President G.P. “Bud” Peterson’s input on the issue was important in moving the entire policy forward.

“[We] wanted to be sure the President was on board to support all these, so we had conversations with him and he helped us move them forward,” Schafer said.

The final policy was approved by Student Affairs and sent to the Faculty Committee on Rules and Regulations last Wednesday. The policy will presented to the full Faculty Senate for final approval next Tuesday.

One of the biggest changes in the policy was the addition of what are called first considered sanctions. If the respondent is found responsible for a violation, the administrator in charge of the investigation must first consider the first considered sanction for that offence. If that sanction is not ultimately delivered, he or she must provide a written explanation of that decision. The first considered sanction for non-consensual sexual intercourse is expulsion.

“The goal there is, I think twofold,” said Peter Paquette, Director of OSI. “One is to be transparent but also, it does send a message about how Georgia Tech views these acts.”

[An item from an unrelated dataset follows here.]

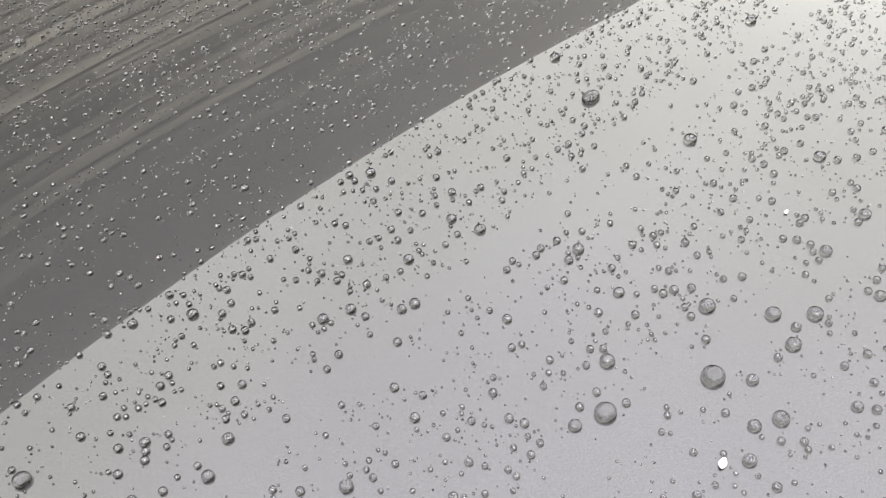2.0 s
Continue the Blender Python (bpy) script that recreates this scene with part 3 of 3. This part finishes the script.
# run-off lanes: y at x = 0.6, lean, half width
LANES = [(-0.314, 0.36, 0.010), (-0.400, 0.22, 0.008), (-0.20, 0.28, 0.006), (-0.12, 0.22, 0.008), (-0.47, 0.1, 0.009), (-0.03, 0.18, 0.008)]
CELL = 0.006
taken = {}


def on_hood(x, y):
    return seam_x(y) + 0.004 < x < cowl_x(y) - 0.004 and abs(y) < half_width(x) - 0.002


def free(x, y, r):
    i, j = int(x // CELL), int(y // CELL)
    for a in (i - 1, i, i + 1):
        for b in (j - 1, j, j + 1):
            for px, py, pr in taken.get((a, b), ()):
                if (px - x) ** 2 + (py - y) ** 2 < ((pr + r) * 1.08) ** 2:
                    return False
    taken.setdefault((i, j), []).append((x, y, r))
    return True


def bead(x, y, r, stretch=1.0, turn=0.0):
    return ((x, y, hood_z(x, y)), hood_normal(x, y), r, stretch, turn)


def clear_lane(x, y):
    return sum(math.exp(-((y - (a + b * (x - 0.6))) / w) ** 2) for a, b, w in LANES)


# the large drops: x, y and radius in millimetres
LARGE = [(650, -392, 3.6), (615, -386, 3.3), (668, -368, 2.7), (694, -389, 2.6), (627, -370, 2.5), (683, -382, 2.5), (656, -414, 2.5), (679, -395, 2.4),
         (625, -291, 2.2), (649, -321, 2.2), (605, -232, 2.2), (557, -302, 2.0), (567, -303, 2.0), (595, -291, 2.0), (619, -279, 2.0), (664, -371, 2.0),
         (648, -412, 2.0), (605, -385, 2.0), (639, -420, 2.0), (651, -390, 1.9), (659, -399, 1.9), (648, -347, 1.9), (717, -394, 1.9), (582, -313, 1.8),
         (576, -278, 1.8), (610, -337, 1.7), (643, -324, 1.7), (597, -228, 1.7), (627, -264, 1.7), (677, -422, 1.7), (664, -356, 1.6), (685, -390, 1.6)]
LARGE += [(721, -194, 2.6), (726, -289, 2.8), (822, -220, 2.8), (518, -273, 2.2), (568, -303, 2.0), (557, -302, 1.7), (514, -333, 1.9), (505, -343, 2.1), (455, -313, 2.9), (539, -368, 2.2), (491, -320, 1.7), (566, -357, 1.7), (587, -313, 2.0), (624, -291, 2.0), (556, -210, 2.2), (499, -234, 1.6), (498, -265, 1.8), (759, -327, 2.4), (745, -362, 2.2), (719, -369, 2.2)]
for x, y, r in LARGE:
    x, y, r = x / 1000, y / 1000, r / 1000
    if free(x, y, r):
        rain("water_drop", [bead(x, y, r, rng.uniform(0.97, 1.06))], 12, 28, "large round clear raindrop standing on the grey bonnet", kind="thing", group="large drops on the bonnet", tall=0.82)
rain("water_drop", [bead(0.7125, -0.2369, 0.0038, 1.45, 0.5)], 12, 28, "largest clear raindrop, drawn out to an oval on the bonnet", kind="thing", group="large drops on the bonnet", tall=0.7)
for n in range(90):
    x, y, r = rng.uniform(0.12, 1.15), rng.uniform(-0.8, 0.8), rng.uniform(0.0019, 0.0034)
    if on_hood(x, y) and not (0.5 < x < 0.75 and -0.46 < y < -0.18) and free(x, y, r):
        rain("water_drop", [bead(x, y, r, rng.uniform(0.95, 1.25), rng.uniform(-0.3, 0.3))], 12, 28, "large round clear raindrop standing on the grey bonnet", kind="thing", group="large drops on the bonnet", tall=0.82)

small, medium = [], []
for count, low, high, power, keep in ((50000, 0.00065, 0.0016, 1.5, medium), (105000, 0.00022, 0.0006, 1.4, small)):
    for n in range(count):
        x, y = rng.uniform(0.08, 1.2), rng.uniform(-0.87, 0.87)
        if not on_hood(x, y):
            continue
        near = 0.36 < x < 0.98 and -0.55 < y < 0.2
        if not near and rng.random() < (0.8 if keep is small else 0.60):
            continue
        if rng.random() < 0.95 * clear_lane(x, y):
            continue
        if rng.random() < 0.5 and noise.noise(Vector((x * 30, y * 55, 3))) < -0.06:
            continue
        r = low + (high - low) * rng.random() ** power
        if not near:
            r *= 1.0 + (0.65 if y > -0.53 else 0.30) * smooth01((x - 0.1) / 0.5)
        if free(x, y, r):
            keep.append(bead(x, y, r))
# heavier drops gather beside the crease, towards the windscreen
for n in range(400):
    x, y = rng.uniform(0.70, 1.13), -0.60 + 0.10 * rng.standard_normal() - 0.1 * rng.random()
    r = 0.0016 + 0.0024 * rng.random() ** 2.2
    if on_hood(x, y) and free(x, y, r):
        medium.append(bead(x, y, r, rng.uniform(0.95, 1.2), rng.uniform(-0.5, 0.5)))
for n in range(130):
    x, y, r = rng.uniform(0.15, 1.1), rng.uniform(-0.85, -0.1), 0.0018 + 0.0016 * rng.random() ** 2
    if on_hood(x, y) and not (0.42 < x < 0.80 and y > -0.50) and free(x, y, r):
        medium.append(bead(x, y, r, rng.uniform(0.95, 1.2), rng.uniform(-0.5, 0.5)))
# a fringe of beads hangs on along the bonnet's rear edge
for n in range(1500):
    y = rng.uniform(-0.78, 0.6)
    x, r = cowl_x(y) - 0.005 - 0.018 * rng.random() ** 1.6, rng.uniform(0.0009, 0.0021)
    if free(x, y, r):
        medium.append(bead(x, y, r))
rain("rain_beads", small, 4, 6, "tiny clear rain beads scattered over the grey bonnet")
rain("rain_drops", medium, 5, 11, "small clear raindrops scattered over the grey bonnet")


def scatter(name, fn, count, low, high, label, foot, tall=0.7):
    """Beads on a surface fn(a, b), with a and b from 0 to 1."""
    beads = []
    for n in range(count):
        a, b = rng.uniform(0.01, 0.98), rng.uniform(0.01, 0.98)
        p, q, s = fn(a, b), fn(a + 0.004, b), fn(a, b + 0.004)
        nm = (q - p).cross(s - p).normalized()
        if nm.z < 0:
            nm = -nm
        beads.append((p, nm, low + (high - low) * rng.random() ** 2, rng.uniform(0.9, 1.2), rng.uniform(0, 3)))
    return rain(name, beads, 4, 9, label, foot, tall)


scatter("nose_beads", lambda a, b: nose_point(a * 0.9, b * 2 - 1), 2400, 0.0004, 0.0016, "clear rain beads on the grey nose panel", WET_PAINT)
scatter("glass_beads", lambda a, b: screen_point(0.088 + a * 0.5, b * 1.1 - 0.78), 2600, 0.0009, 0.0028, "clear rain beads on the windscreen", GREY_PLASTIC, 0.4)
scatter("border_beads", lambda a, b: screen_point(a * 0.135 - 0.05, b * 1.1 - 0.78), 2100, 0.0012, 0.0034, "clear rain beads on the black border of the windscreen", RUBBER, 0.4)
scatter("cowl_beads", lambda a, b: cowl_point(a, b * 1.0 - 0.56), 450, 0.0007, 0.0018, "clear rain beads on the plastic cowl", BLACK, 0.5)
scatter("cowl_end_beads", lambda a, b: cowl_point(a, b * 0.27 - 0.56), 560, 0.0014, 0.0034, "clear rain beads on the plain end of the cowl", BLACK, 0.5)

def wiper_top(a, b):
    line, wide, high = WIPER_TOPS[min(int(a * len(WIPER_TOPS)), len(WIPER_TOPS) - 1)]
    t = (a * len(WIPER_TOPS)) % 1.0
    k = min(int(t * (len(line) - 1)), len(line) - 2)
    p = line[k].lerp(line[k + 1], t * (len(line) - 1) - k)
    way = line[k + 1] - line[k]
    side = way.cross(Vector((0, 0, 1))).normalized()
    c = 1.5 * (b - 0.5)
    return p + side * c * (wide[0] + (wide[1] - wide[0]) * t) + Vector((0, 0, high * (1 - 0.25 * c * c)))


scatter("wiper_beads", wiper_top, 2300, 0.0010, 0.0030, "clear rain beads on the black wiper arms", BLACK, 0.55)
scatter("cover_beads", cover_point, 160, 0.0010, 0.0030, "clear rain beads on the dark pivot cover", BLACK, 0.55)

scatter("plate_beads", lambda a, b: Vector((-0.1305 + (a - 0.5) * 0.016 + 0.0175 * (b - 0.5) * 0.52, 0.0235 + (b - 0.5) * 0.52, 0.6531)), 170, 0.0010, 0.0028, "clear rain beads on the dark plate frame", BLACK, 0.55)

# fallen petals on the bonnet
for x, y, turn, size in ((0.632, -0.417, 20, 0.8), (0.727, -0.3935, 60, 0.75), (0.723, -0.346, 10, 0.45)):
    bm = bmesh.new()
    ring = [bm.verts.new((0.0021 * size * math.cos(t) * (1 + 0.2 * math.sin(2 * t)), 0.0014 * size * math.sin(t), 0.0004 * math.cos(2 * t) * size)) for t in span(0, 2 * math.pi * 15 / 16, 16)]
    bm.faces.new(ring)
    up = bmesh.ops.extrude_face_region(bm, geom=bm.faces[:])
    bmesh.ops.translate(bm, vec=(0, 0, 0.0004), verts=[v for v in up["geom"] if isinstance(v, bmesh.types.BMVert)])
    bmesh.ops.recalc_face_normals(bm, faces=bm.faces)
    ob = part("petal", bm, SPECK)
    ob.matrix_basis = pose(x, y, hood_z(x, y) + 0.0004, 0, -13, turn)
    tagged(ob, "tiny white petal stuck to the wet grey bonnet", "petal", "petals on the bonnet")


# ---------------------------------------------------------------- grass and weeds
def grassy(x, y):
    """How thickly grass grows at a place, 0 to 1."""
    n = noise.noise(Vector((x * 1.3, y * 1.3, 5))) * 0.35 + noise.noise(Vector((x * 5, y * 5, 9))) * 0.35
    n -= 1.2 * (smooth01((x - 1.5) / 0.7) + smooth01((-0.6 - x) / 0.7) + smooth01((y - 3.6) / 0.8))
    # a lawn beyond the bare wheel track, and a few tufts on the track
    lawn = 0.85 * smooth01((y - 2.40 - 0.42 * smooth01((x - 0.25) / 0.3)) / 0.2)
    tuft = 0.55 * math.exp(-((y - 1.97) / 0.08) ** 2 - (max(0.0, x - 0.15) / 0.1) ** 2) + 0.9 * math.exp(-((x + 0.22) / 0.13) ** 2 - ((y - 0.78) / 0.09) ** 2)
    tuft += 0.7 * math.exp(-((y - 0.46) / 0.13) ** 2)
    return max(0.0, min(1.0, 0.10 + lawn + tuft + n * (1.0 if lawn > 0.2 else 0.6)))


def build_grass(name, x0, x1, y0, y1, blades, thick):
    co, faces = [], []
    while len(faces) < 2 * blades:
        x, y = rng.uniform(x0, x1), rng.uniform(y0, y1)
        if rng.random() > thick(x, y) ** 1.5 + 0.012:
            continue
        z = 0.02 * noise.noise(Vector((x * 0.8, y * 0.8, 0)))
        tall, a, lean = rng.uniform(0.012, 0.045), rng.uniform(0, 6.28), rng.uniform(0.2, 1.2)
        if y > 2.8:
            tall *= 1.5
        wide = rng.uniform(0.0012, 0.0027)
        dx, dy, k = math.cos(a), math.sin(a), len(co)
        for t in (0.0, 0.5, 1.0):
            r, h = tall * lean * t * t, tall * t * (1 - 0.35 * lean * t)
            w = wide * (1 - t * 0.85)
            co += [(x + dx * r - dy * w, y + dy * r + dx * w, z + h), (x + dx * r + dy * w, y + dy * r - dx * w, z + h)]
        faces += [(k, k + 1, k + 3, k + 2), (k + 2, k + 3, k + 5, k + 4)]
    me = bpy.data.meshes.new(name)
    me.from_pydata(co, [], faces)
    tagged(link(name, me, BLADE), "yellow-green grass growing in tufts on brown soil", "grass", kind="stuff")


def build_weeds():
    co, faces = [], []
    for n in range(9500):
        x, y = rng.uniform(-0.6, 2.4), 2.95 + 1.4 * rng.random() ** 0.8
        if noise.noise(Vector((x * 2.5, y * 2.5, 1))) < -0.12 or y < 2.9 + 0.2 * x:
            continue
        z, a, tilt = rng.uniform(0.03, 0.20), rng.uniform(0, 6.28), rng.uniform(-0.5, 0.5)
        length, wide = rng.uniform(0.020, 0.044), rng.uniform(0.010, 0.021)
        m = Matrix.Translation((x, y, z)) @ Euler((tilt, rng.uniform(-0.5, 0.5), a)).to_matrix().to_4x4()
        k = len(co)
        for t, w, h in ((0, 0.1, 0), (0.3, 0.9, 0.006), (0.65, 1.0, 0.008), (1.0, 0.05, -0.012)):
            for s in (-1, 0, 1):
                co.append(tuple(m @ Vector((length * t, s * wide * 0.5 * w, h - (0.006 if s == 0 else 0.0)))))
        for r in range(3):
            for s in range(2):
                b = k + r * 3 + s
                faces.append((b, b + 3, b + 4, b + 1))
    me = bpy.data.meshes.new("weeds")
    me.from_pydata(co, [], faces)
    tagged(link("weeds", me, LEAF, smooth=True), "broad green weed leaves behind the grass", "weeds", kind="stuff")


build_grass("grass", -1.3, 2.2, 0.1, 4.4, 125000, grassy)
build_weeds()


# ---------------------------------------------------------------- unseen trees before and beside the car, added for dark reflections
def build_tree(x, y, tall):
    tree = tagged(new("tree"), "dark leafy tree out of view, added for its dark reflection", "tree", "trees beyond the grass")
    tree.location = (x, y, 0)
    lean = rng.uniform(-0.2, 0.2)
    trunk = part("trunk", tube([(lean * t, 0.1 * math.sin(3 * t), tall * 0.8 * t) for t in span(0, 1, 9)], lambda t: 0.16 * (1 - 0.8 * t), 8), BARK, tree, "", True)
    for n in range(9):
        a, h = n * 2.4, tall * (0.28 + 0.05 * n)
        reach = 1.3 - 0.08 * n
        part("limb", tube([(lean * 0.4 + reach * t * math.cos(a), reach * t * math.sin(a), h + 0.6 * t) for t in span(0, 1, 5)], lambda t: 0.05 * (1 - 0.8 * t), 6), BARK, trunk, "", True)
    co, faces = [], []
    for n in range(2600):
        a, u, v = rng.uniform(0, 6.28), rng.random() ** 0.5, rng.random()
        wide = (0.5 + 1.3 * math.sin(math.pi * min(1.0, v * 0.9 + 0.12))) * (0.8 + 0.35 * noise.noise(Vector((3 * math.cos(a), 3 * math.sin(a), 4 * v + x))))
        p = Vector((wide * u * math.cos(a), wide * u * math.sin(a), tall * (0.12 + 0.88 * v)))
        m = Matrix.Translation(p) @ Euler((rng.uniform(-1, 1), rng.uniform(-1, 1), a)).to_matrix().to_4x4()
        k, size = len(co), rng.uniform(0.08, 0.2)
        co += [tuple(m @ Vector(q)) for q in ((0, -size * 0.4, 0), (size, 0, 0.03), (0, size * 0.4, 0), (-size * 0.8, 0, -0.03))]
        faces.append((k, k + 1, k + 2, k + 3))
    me = bpy.data.meshes.new("crown")
    me.from_pydata(co, [], faces)
    link("crown", me, LEAF, tree)


for n in range(9):
    build_tree(-6.0 - 1.5 * rng.random() - 0.25 * n, -7.0 + 1.7 * n, rng.uniform(4.2, 6.0))
# out-of-view row on the near side, added to darken the bonnet's side
for n in range(8):
    build_tree(-5.5 + 1.6 * n, -7.2 - 1.4 * rng.random(), rng.uniform(3.6, 4.6))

Another major change to the policy was that sexual misconduct violations will no longer go to the UJC, a student body that hears a number of student integrity cases each year.

“I’m not sure you could say a worst-case, or worst practice, but it’s looked down upon to have a student panel for several reasons,” said Emma Bones, a student representative on the policy committee. “[First], it’s very intimidating for victims to go before a panel and have to share their story with a bunch of their peers. [Second], many times these panels are formed of students and students do not always have the gravitas, much less the training to handle these [cases]…”

Other changes from the previous policy include the addition of a three person board to hear appeals, the changing of a number of definitions and items required by the Campus SaVE Act.